— start Information shown —
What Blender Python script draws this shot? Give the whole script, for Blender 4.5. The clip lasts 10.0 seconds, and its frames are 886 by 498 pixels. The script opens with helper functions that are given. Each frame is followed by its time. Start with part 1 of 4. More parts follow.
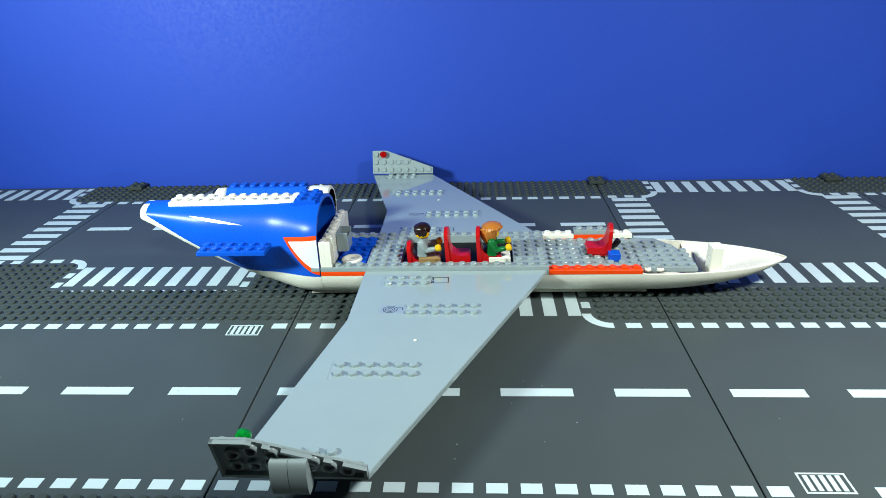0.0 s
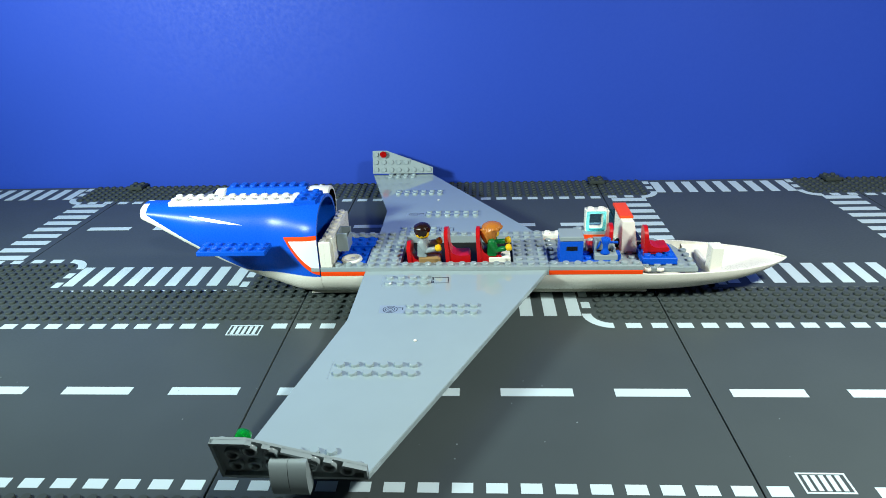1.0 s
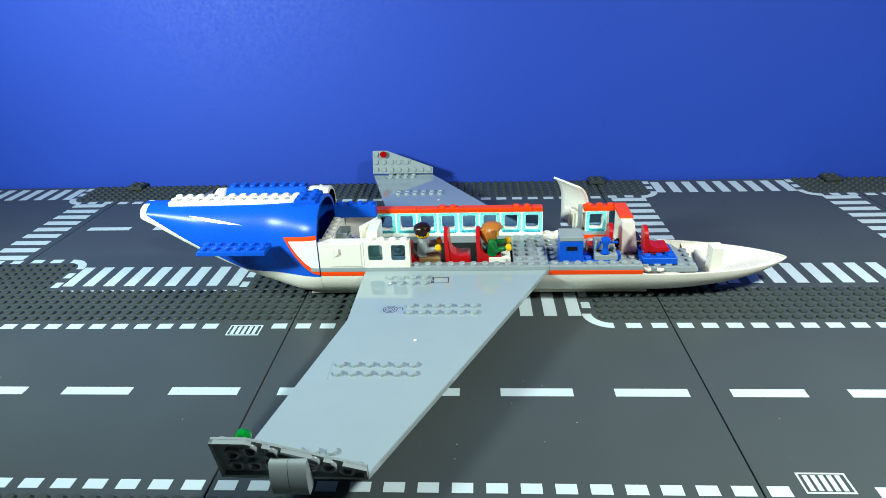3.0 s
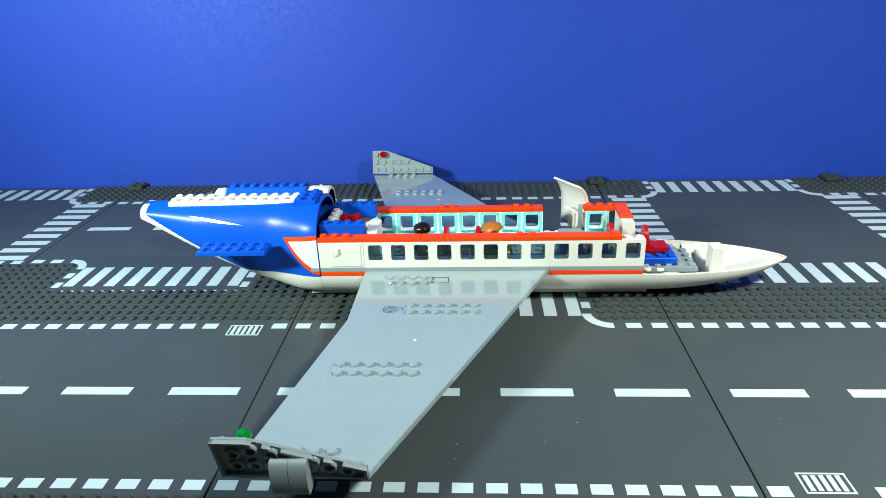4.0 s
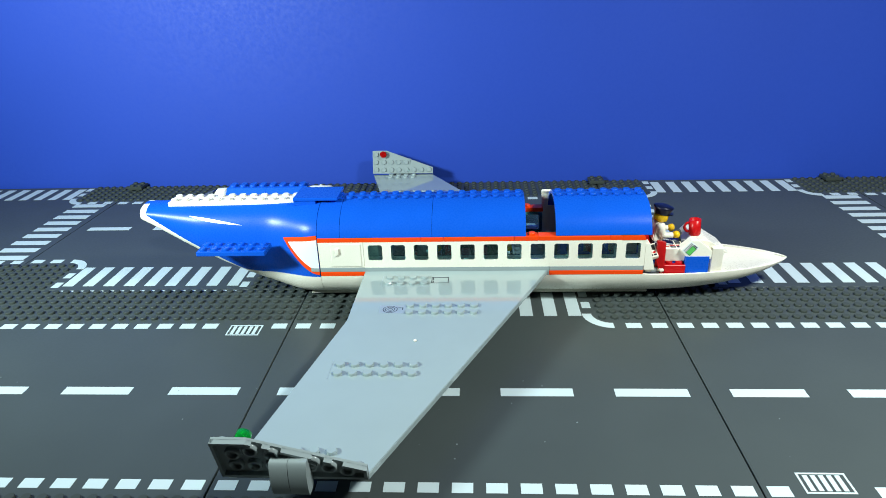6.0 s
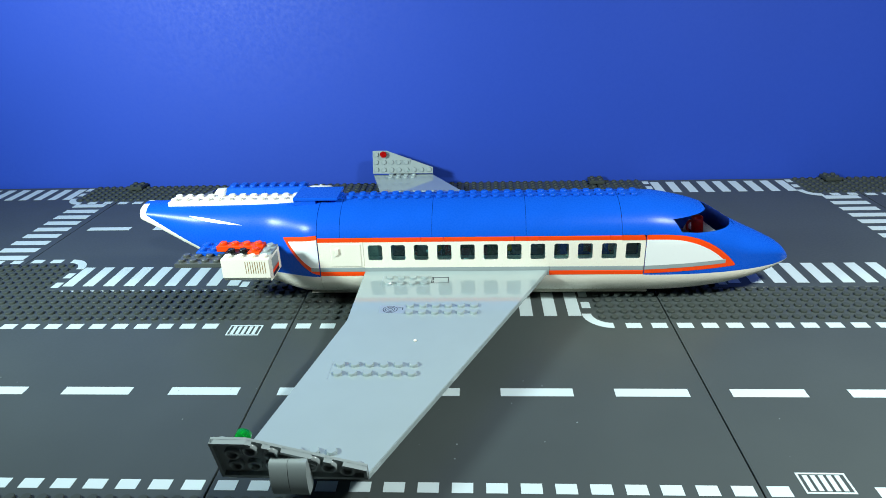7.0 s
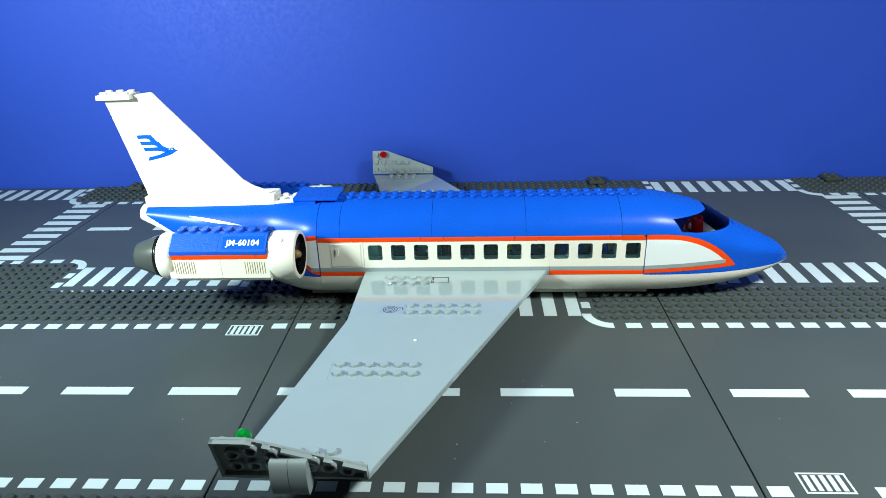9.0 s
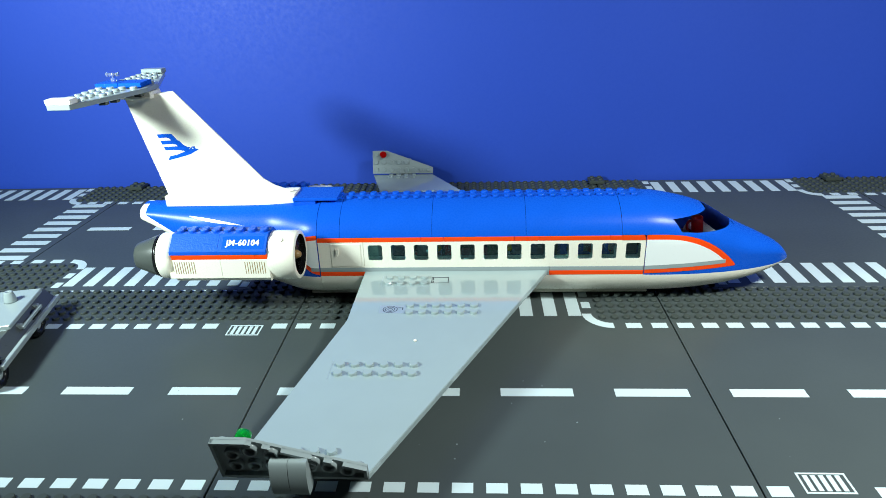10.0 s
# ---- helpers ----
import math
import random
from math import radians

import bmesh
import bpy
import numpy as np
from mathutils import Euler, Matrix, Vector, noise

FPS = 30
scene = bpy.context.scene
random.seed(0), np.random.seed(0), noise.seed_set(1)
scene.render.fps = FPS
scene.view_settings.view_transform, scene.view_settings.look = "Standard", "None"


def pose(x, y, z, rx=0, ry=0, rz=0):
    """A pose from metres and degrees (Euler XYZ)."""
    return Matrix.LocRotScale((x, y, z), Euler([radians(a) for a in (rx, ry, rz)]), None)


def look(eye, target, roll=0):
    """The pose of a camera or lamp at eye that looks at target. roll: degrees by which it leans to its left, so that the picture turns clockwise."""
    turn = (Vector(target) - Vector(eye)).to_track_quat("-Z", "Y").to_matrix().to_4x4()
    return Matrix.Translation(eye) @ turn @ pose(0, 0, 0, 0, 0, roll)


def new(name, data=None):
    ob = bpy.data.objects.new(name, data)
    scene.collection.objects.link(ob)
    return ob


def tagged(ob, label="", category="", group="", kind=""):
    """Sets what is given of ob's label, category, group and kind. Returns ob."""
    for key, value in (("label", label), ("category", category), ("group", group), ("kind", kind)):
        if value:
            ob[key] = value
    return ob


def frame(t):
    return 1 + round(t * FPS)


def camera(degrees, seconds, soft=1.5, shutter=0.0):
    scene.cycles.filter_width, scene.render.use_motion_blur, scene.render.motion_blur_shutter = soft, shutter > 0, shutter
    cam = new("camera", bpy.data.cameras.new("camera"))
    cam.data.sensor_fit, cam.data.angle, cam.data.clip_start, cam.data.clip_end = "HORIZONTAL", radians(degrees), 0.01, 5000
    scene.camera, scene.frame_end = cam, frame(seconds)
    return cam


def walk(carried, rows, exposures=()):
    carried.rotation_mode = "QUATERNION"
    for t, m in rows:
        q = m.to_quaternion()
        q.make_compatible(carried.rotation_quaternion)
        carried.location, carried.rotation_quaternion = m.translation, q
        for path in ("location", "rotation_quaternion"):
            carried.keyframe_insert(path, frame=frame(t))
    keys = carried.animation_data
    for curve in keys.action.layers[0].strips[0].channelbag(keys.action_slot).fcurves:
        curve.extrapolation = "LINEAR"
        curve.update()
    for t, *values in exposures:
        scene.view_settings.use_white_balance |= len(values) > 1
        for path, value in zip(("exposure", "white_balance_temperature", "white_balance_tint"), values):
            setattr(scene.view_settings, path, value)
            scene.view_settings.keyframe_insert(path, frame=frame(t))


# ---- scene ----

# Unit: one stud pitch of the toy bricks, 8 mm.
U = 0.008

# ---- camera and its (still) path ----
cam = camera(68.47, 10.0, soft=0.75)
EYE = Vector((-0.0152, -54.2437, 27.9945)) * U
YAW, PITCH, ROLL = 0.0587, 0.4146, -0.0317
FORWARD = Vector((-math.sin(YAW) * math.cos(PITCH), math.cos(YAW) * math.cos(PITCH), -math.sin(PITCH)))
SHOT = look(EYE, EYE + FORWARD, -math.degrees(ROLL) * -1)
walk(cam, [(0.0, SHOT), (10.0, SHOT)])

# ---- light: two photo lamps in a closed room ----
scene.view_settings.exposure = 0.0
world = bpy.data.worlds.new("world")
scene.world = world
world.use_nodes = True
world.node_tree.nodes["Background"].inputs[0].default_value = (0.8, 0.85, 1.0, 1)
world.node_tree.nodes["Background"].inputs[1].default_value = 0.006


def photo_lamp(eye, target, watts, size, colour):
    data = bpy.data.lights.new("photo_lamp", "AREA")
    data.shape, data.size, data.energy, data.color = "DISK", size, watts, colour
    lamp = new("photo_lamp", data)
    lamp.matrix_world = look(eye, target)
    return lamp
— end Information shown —
Task description:
Quote the data above in full, leaving out the pictures it holds.

Task result:
What Blender Python script draws this shot? Give the whole script, for Blender 4.5. The clip lasts 10.0 seconds, and its frames are 886 by 498 pixels. The script opens with helper functions that are given. Each frame is followed by its time. Start with part 1 of 4. More parts follow.
0.0 s
1.0 s
3.0 s
4.0 s
6.0 s
7.0 s
9.0 s
10.0 s
# ---- helpers ----
import math
import random
from math import radians

import bmesh
import bpy
import numpy as np
from mathutils import Euler, Matrix, Vector, noise

FPS = 30
scene = bpy.context.scene
random.seed(0), np.random.seed(0), noise.seed_set(1)
scene.render.fps = FPS
scene.view_settings.view_transform, scene.view_settings.look = "Standard", "None"


def pose(x, y, z, rx=0, ry=0, rz=0):
    """A pose from metres and degrees (Euler XYZ)."""
    return Matrix.LocRotScale((x, y, z), Euler([radians(a) for a in (rx, ry, rz)]), None)


def look(eye, target, roll=0):
    """The pose of a camera or lamp at eye that looks at target. roll: degrees by which it leans to its left, so that the picture turns clockwise."""
    turn = (Vector(target) - Vector(eye)).to_track_quat("-Z", "Y").to_matrix().to_4x4()
    return Matrix.Translation(eye) @ turn @ pose(0, 0, 0, 0, 0, roll)


def new(name, data=None):
    ob = bpy.data.objects.new(name, data)
    scene.collection.objects.link(ob)
    return ob


def tagged(ob, label="", category="", group="", kind=""):
    """Sets what is given of ob's label, category, group and kind. Returns ob."""
    for key, value in (("label", label), ("category", category), ("group", group), ("kind", kind)):
        if value:
            ob[key] = value
    return ob


def frame(t):
    return 1 + round(t * FPS)


def camera(degrees, seconds, soft=1.5, shutter=0.0):
    scene.cycles.filter_width, scene.render.use_motion_blur, scene.render.motion_blur_shutter = soft, shutter > 0, shutter
    cam = new("camera", bpy.data.cameras.new("camera"))
    cam.data.sensor_fit, cam.data.angle, cam.data.clip_start, cam.data.clip_end = "HORIZONTAL", radians(degrees), 0.01, 5000
    scene.camera, scene.frame_end = cam, frame(seconds)
    return cam


def walk(carried, rows, exposures=()):
    carried.rotation_mode = "QUATERNION"
    for t, m in rows:
        q = m.to_quaternion()
        q.make_compatible(carried.rotation_quaternion)
        carried.location, carried.rotation_quaternion = m.translation, q
        for path in ("location", "rotation_quaternion"):
            carried.keyframe_insert(path, frame=frame(t))
    keys = carried.animation_data
    for curve in keys.action.layers[0].strips[0].channelbag(keys.action_slot).fcurves:
        curve.extrapolation = "LINEAR"
        curve.update()
    for t, *values in exposures:
        scene.view_settings.use_white_balance |= len(values) > 1
        for path, value in zip(("exposure", "white_balance_temperature", "white_balance_tint"), values):
            setattr(scene.view_settings, path, value)
            scene.view_settings.keyframe_insert(path, frame=frame(t))


# ---- scene ----

# Unit: one stud pitch of the toy bricks, 8 mm.
U = 0.008

# ---- camera and its (still) path ----
cam = camera(68.47, 10.0, soft=0.75)
EYE = Vector((-0.0152, -54.2437, 27.9945)) * U
YAW, PITCH, ROLL = 0.0587, 0.4146, -0.0317
FORWARD = Vector((-math.sin(YAW) * math.cos(PITCH), math.cos(YAW) * math.cos(PITCH), -math.sin(PITCH)))
SHOT = look(EYE, EYE + FORWARD, -math.degrees(ROLL) * -1)
walk(cam, [(0.0, SHOT), (10.0, SHOT)])

# ---- light: two photo lamps in a closed room ----
scene.view_settings.exposure = 0.0
world = bpy.data.worlds.new("world")
scene.world = world
world.use_nodes = True
world.node_tree.nodes["Background"].inputs[0].default_value = (0.8, 0.85, 1.0, 1)
world.node_tree.nodes["Background"].inputs[1].default_value = 0.006


def photo_lamp(eye, target, watts, size, colour):
    data = bpy.data.lights.new("photo_lamp", "AREA")
    data.shape, data.size, data.energy, data.color = "DISK", size, watts, colour
    lamp = new("photo_lamp", data)
    lamp.matrix_world = look(eye, target)
    return lamp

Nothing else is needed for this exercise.